Omar Aguilar, CEO and CIO of Schwab Asset Management, joined Julie Cooling, Founder and CEO of RIA Channel, to discuss today’s markets, including the influence of behavioral finance biases and global monetary and fiscal policy stimulus.
Aguilar notes that the global economy is shifting quickly to adapt to new trade policies. The US and European governments are highly stimulative in both monetary and fiscal policy. This stimulus provides a safety net to support growth, but investors must still consider the risk of higher inflation. Trade policies tend to impact an economy with a lag of 12 to 18 months, so the full impact might not be known until April to October of 2026.
Aguilar lists the four categories of behavioral finance that have been most demonstrated by investors in 2025. First is herding, or the fear of missing out (FOMO), which is demonstrated by the Magnificent Seven stocks. Second, there is a home bias, where investors overweight investments they are most familiar with, which are typically those in their home country. Younger investors often exhibit recency bias, where they overweight the most recent information regarding investments. Finally, investors seek out information that confirms their market views, which demonstrates confirmation bias.
Over the last decade, Schwab has seen excitement regarding ETF offerings. The move started into passive ETFs, then more recently accelerated into actively-managed ETFs. ETFs tend to have lower fees and greater transparency than actively-managed mutual funds.

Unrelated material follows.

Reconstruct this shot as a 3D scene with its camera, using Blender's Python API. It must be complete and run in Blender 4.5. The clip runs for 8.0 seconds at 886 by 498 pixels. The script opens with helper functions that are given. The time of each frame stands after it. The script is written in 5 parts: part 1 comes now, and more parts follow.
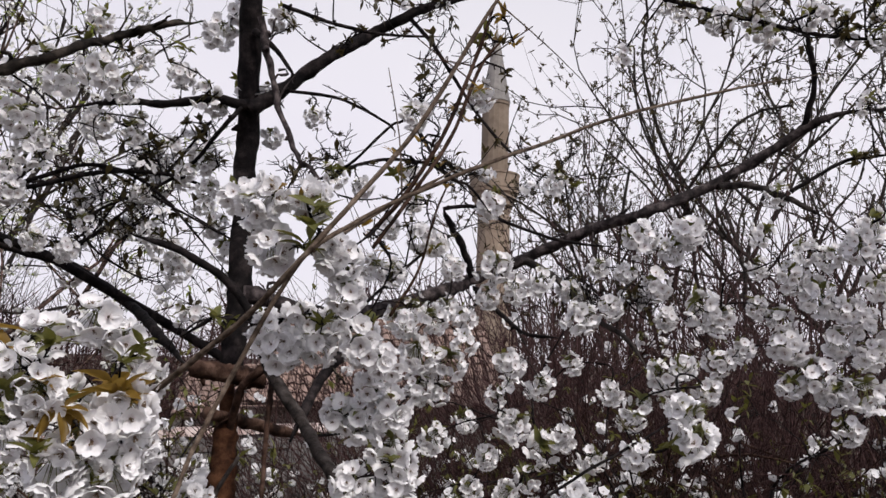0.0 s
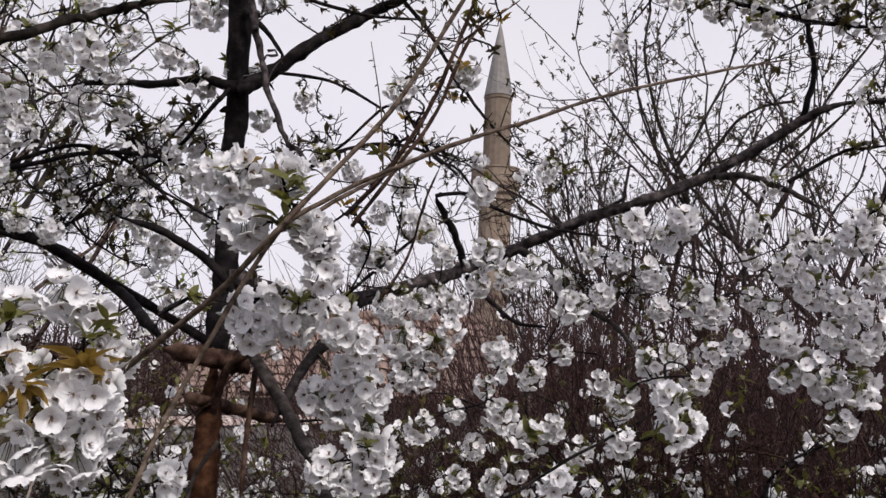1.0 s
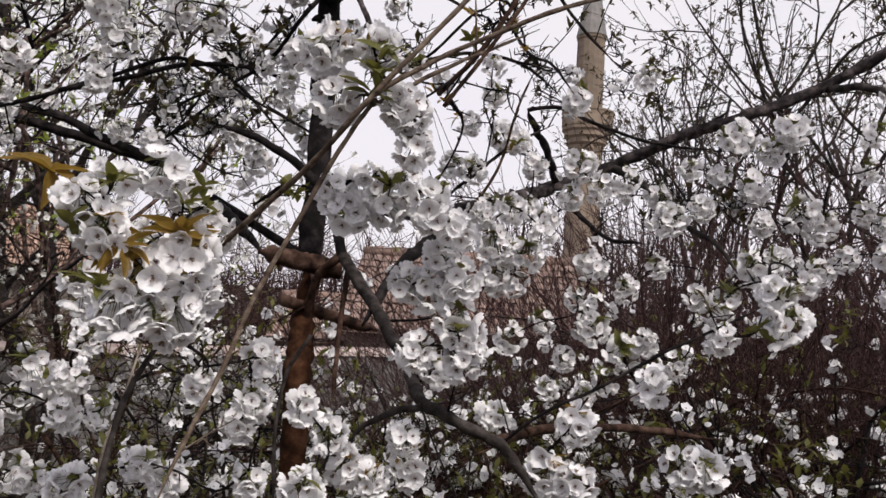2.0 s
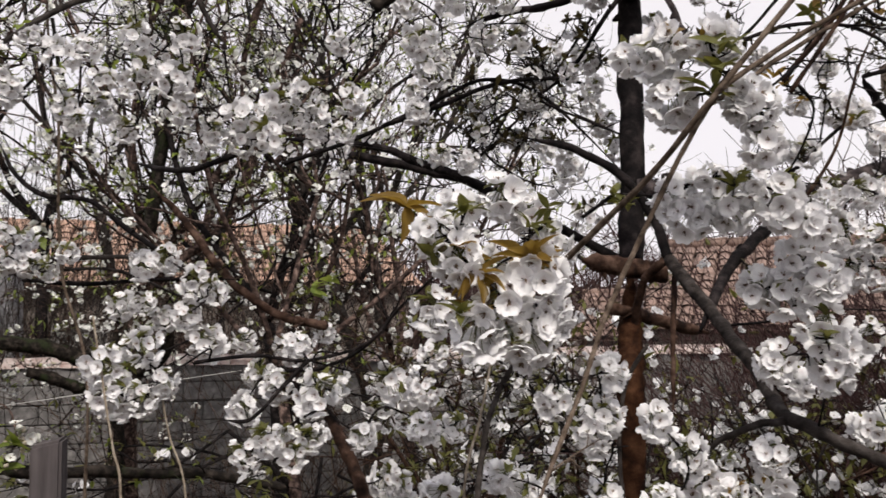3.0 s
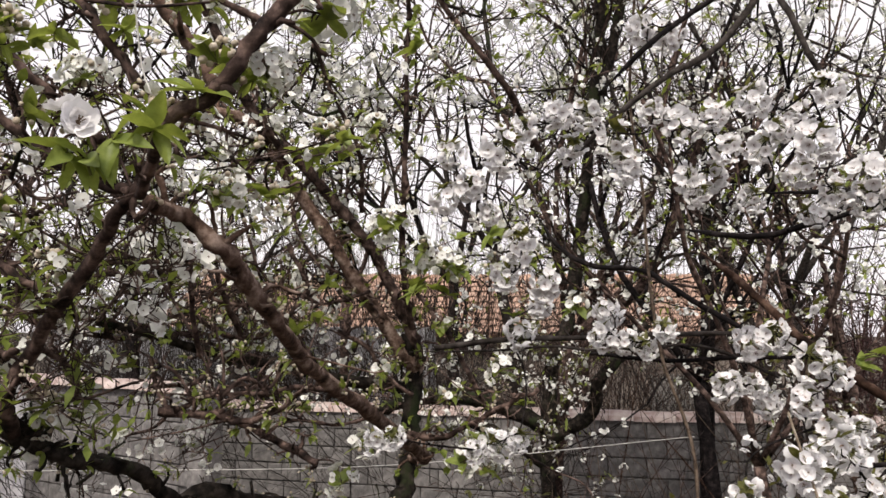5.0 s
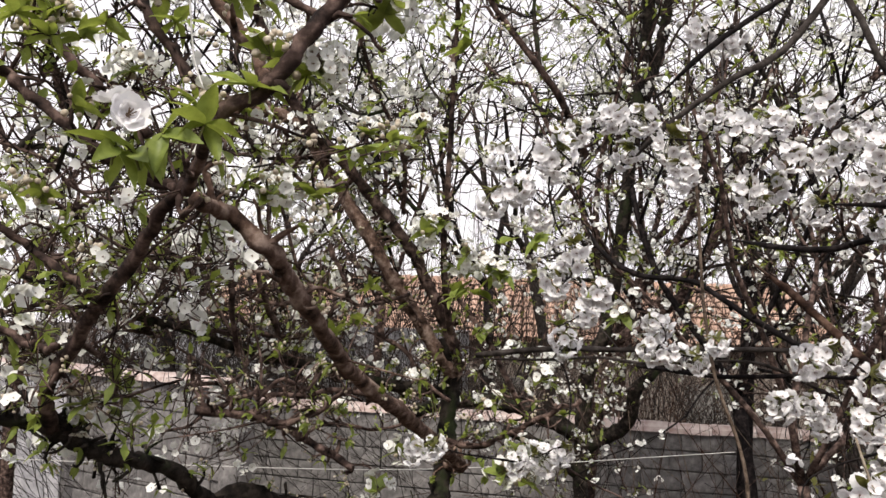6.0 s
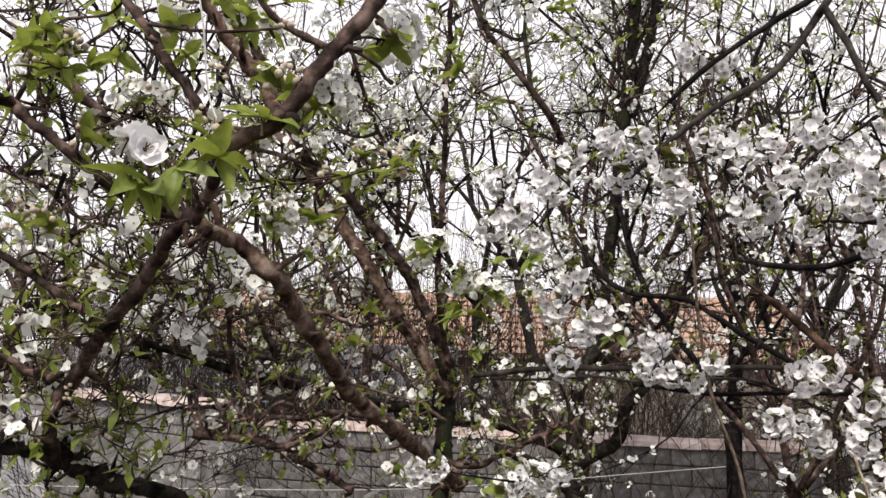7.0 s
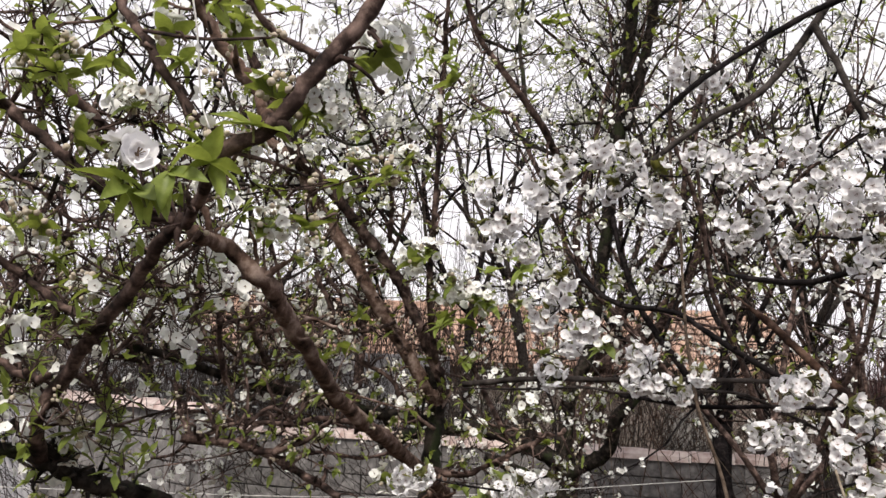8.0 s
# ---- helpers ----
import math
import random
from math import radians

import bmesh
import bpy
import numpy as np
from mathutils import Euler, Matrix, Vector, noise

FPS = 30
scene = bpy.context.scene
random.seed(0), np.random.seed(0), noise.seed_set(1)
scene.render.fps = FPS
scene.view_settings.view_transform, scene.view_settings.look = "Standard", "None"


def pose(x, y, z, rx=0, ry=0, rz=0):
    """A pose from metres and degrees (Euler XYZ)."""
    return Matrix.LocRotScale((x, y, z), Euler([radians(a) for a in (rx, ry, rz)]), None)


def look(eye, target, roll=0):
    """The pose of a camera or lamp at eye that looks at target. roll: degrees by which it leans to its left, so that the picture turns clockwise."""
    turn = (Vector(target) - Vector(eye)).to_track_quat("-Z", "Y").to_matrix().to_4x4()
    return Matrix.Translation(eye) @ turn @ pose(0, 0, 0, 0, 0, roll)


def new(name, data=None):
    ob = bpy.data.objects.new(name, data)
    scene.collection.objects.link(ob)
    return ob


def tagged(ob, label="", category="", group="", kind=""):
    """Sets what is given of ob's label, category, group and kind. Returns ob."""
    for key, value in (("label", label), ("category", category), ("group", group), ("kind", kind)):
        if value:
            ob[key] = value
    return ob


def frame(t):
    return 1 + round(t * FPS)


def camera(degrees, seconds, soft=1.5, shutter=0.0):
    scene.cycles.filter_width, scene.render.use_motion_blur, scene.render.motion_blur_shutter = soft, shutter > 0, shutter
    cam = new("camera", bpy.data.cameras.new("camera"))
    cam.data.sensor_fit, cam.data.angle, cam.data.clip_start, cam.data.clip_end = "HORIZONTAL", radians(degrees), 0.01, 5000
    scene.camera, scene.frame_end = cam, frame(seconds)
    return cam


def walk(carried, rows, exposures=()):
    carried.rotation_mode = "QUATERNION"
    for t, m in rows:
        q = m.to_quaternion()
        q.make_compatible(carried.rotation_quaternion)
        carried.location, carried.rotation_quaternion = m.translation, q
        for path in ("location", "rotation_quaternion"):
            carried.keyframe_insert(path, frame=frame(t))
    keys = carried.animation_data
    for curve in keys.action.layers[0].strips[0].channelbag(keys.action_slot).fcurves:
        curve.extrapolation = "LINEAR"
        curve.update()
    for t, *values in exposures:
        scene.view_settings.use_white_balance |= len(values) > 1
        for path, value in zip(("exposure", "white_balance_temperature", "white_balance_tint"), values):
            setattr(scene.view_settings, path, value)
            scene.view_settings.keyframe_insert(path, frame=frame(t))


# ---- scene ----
import collections

cam = camera(58.0, 8.0, soft=1.5, shutter=0.1)
PATH = [
    (0, (0.000, 0.000, 2.700), (-0.007, 1.981, 2.978), 1.52),
    (0.5, (0.022, 0.018, 2.703), (0.020, 1.998, 2.983), 1.77),
    (1, (0.030, 0.036, 2.684), (0.021, 2.019, 2.948), 2.26),
    (1.2, (0.032, 0.034, 2.675), (-0.005, 2.019, 2.916), 2.53),
    (2.3, (0.018, 0.084, 2.584), (-0.357, 2.046, 2.671), 2.64),
    (2.5, (0.003, 0.086, 2.591), (-0.516, 2.016, 2.676), 1.50),
    (3, (-0.039, 0.070, 2.618), (-0.956, 1.845, 2.707), -0.14),
    (3.5, (-0.145, 0.026, 2.585), (-1.296, 1.660, 2.662), 0.89),
    (4, (-0.367, -0.058, 2.607), (-1.675, 1.453, 2.669), 0.81),
    (4.5, (-0.557, -0.150, 2.670), (-1.995, 1.232, 2.814), -0.54),
    (4.7, (-0.571, -0.181, 2.681), (-2.071, 1.130, 2.863), -0.64),
    (5.8, (-0.637, -0.166, 2.693), (-2.259, 0.986, 2.899), 1.97),
    (6, (-0.640, -0.172, 2.697), (-2.250, 0.995, 2.907), 2.11),
    (6.5, (-0.648, -0.190, 2.705), (-2.244, 0.995, 2.925), 1.35),
    (7, (-0.642, -0.207, 2.708), (-2.228, 0.986, 2.959), 1.40),
    (7.5, (-0.637, -0.206, 2.703), (-2.213, 0.997, 2.966), 2.01),
    (8, (-0.627, -0.207, 2.707), (-2.203, 0.994, 2.980), 2.38),
]
walk(cam, [(t, look(eye, target, roll)) for t, eye, target, roll in PATH], exposures=[(0, -0.14, 6500, 13), (1.2, -0.17, 6500, 13), (2.5, -0.03, 6750, 11), (3.5, -0.01, 6850, 10), (4.0, 0.18, 6950, 11), (4.7, 0.19, 6950, 11), (6.0, 0.37, 6850, 10), (8.0, 0.29, 6800, 10)])

# ---- world: bright thin overcast, weak broad sun from behind the camera ----
SUN_ELEVATION, SUN_ROTATION = radians(52), radians(142)
world = bpy.data.worlds.new("sky")
scene.world = world
world.use_nodes = True
wn = world.node_tree
wn.nodes.clear()
w_out = wn.nodes.new("ShaderNodeOutputWorld")
w_bg = wn.nodes.new("ShaderNodeBackground")
w_sky = wn.nodes.new("ShaderNodeTexSky")
w_sky.sky_type, w_sky.sun_disc = "NISHITA", False
w_sky.sun_elevation, w_sky.sun_rotation = SUN_ELEVATION, SUN_ROTATION
w_gain = wn.nodes.new("ShaderNodeVectorMath")
w_gain.operation = "SCALE"
w_gain.inputs[3].default_value = 0.12
w_cloud = wn.nodes.new("ShaderNodeTexNoise")
w_cloud.inputs["Scale"].default_value, w_cloud.inputs["Detail"].default_value = 1.6, 4
w_ramp = wn.nodes.new("ShaderNodeValToRGB")
w_ramp.color_ramp.elements[0].position, w_ramp.color_ramp.elements[0].color = 0.3, (0.90, 0.875, 0.985, 1)
w_ramp.color_ramp.elements[1].position, w_ramp.color_ramp.elements[1].color = 0.7, (1.0, 0.975, 1.02, 1)
w_mix = wn.nodes.new("ShaderNodeMix")
w_mix.data_type = "RGBA"
w_tc, w_sep, w_haze = wn.nodes.new("ShaderNodeTexCoord"), wn.nodes.new("ShaderNodeSeparateXYZ"), wn.nodes.new("ShaderNodeMapRange")
w_haze.interpolation_type = "SMOOTHSTEP"
for slot, value in ((1, 0.25), (2, 0.9), (3, 0.95), (4, 0.45)):  # haze thins towards the zenith
    w_haze.inputs[slot].default_value = value
wn.links.new(w_tc.outputs["Generated"], w_sep.inputs[0])
wn.links.new(w_sep.outputs["Z"], w_haze.inputs[0])
wn.links.new(w_haze.outputs[0], w_mix.inputs["Factor"])
wn.links.new(w_sky.outputs[0], w_gain.inputs[0])
wn.links.new(w_gain.outputs[0], w_mix.inputs["A"])
wn.links.new(w_cloud.outputs["Fac"], w_ramp.inputs[0])
wn.links.new(w_ramp.outputs[0], w_mix.inputs["B"])
wn.links.new(w_mix.outputs["Result"], w_bg.inputs["Color"])
w_bg.inputs["Strength"].default_value = 1.0
wn.links.new(w_bg.outputs[0], w_out.inputs[0])

sun_data = bpy.data.lights.new("sun", "SUN")
sun_data.energy, sun_data.angle, sun_data.color = 3.1, radians(11), (1.0, 0.955, 0.90)
sun = new("sun", sun_data)
SUN_WAY = Vector((math.cos(SUN_ELEVATION) * math.sin(SUN_ROTATION), math.cos(SUN_ELEVATION) * math.cos(SUN_ROTATION), math.sin(SUN_ELEVATION)))
sun.matrix_world = Matrix.Translation((5, -6, 12)) @ SUN_WAY.to_track_quat("Z", "Y").to_matrix().to_4x4()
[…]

Aguilar believes that US economic growth may continue in 2026, stimulated by the lower tax rates implemented in the One Big Beautiful Bill, and the Fed’s easing of monetary policy. Capital expenditures are likely to remain strong, driven by AI and technology spending, as well as tax incentives for new investments. Companies have solid balance sheets and are likely to continue to report strong profits. A challenge to growth may come from the K-shaped economy, where the top 20% of US consumers are doing great, while the bottom 20% are not doing well.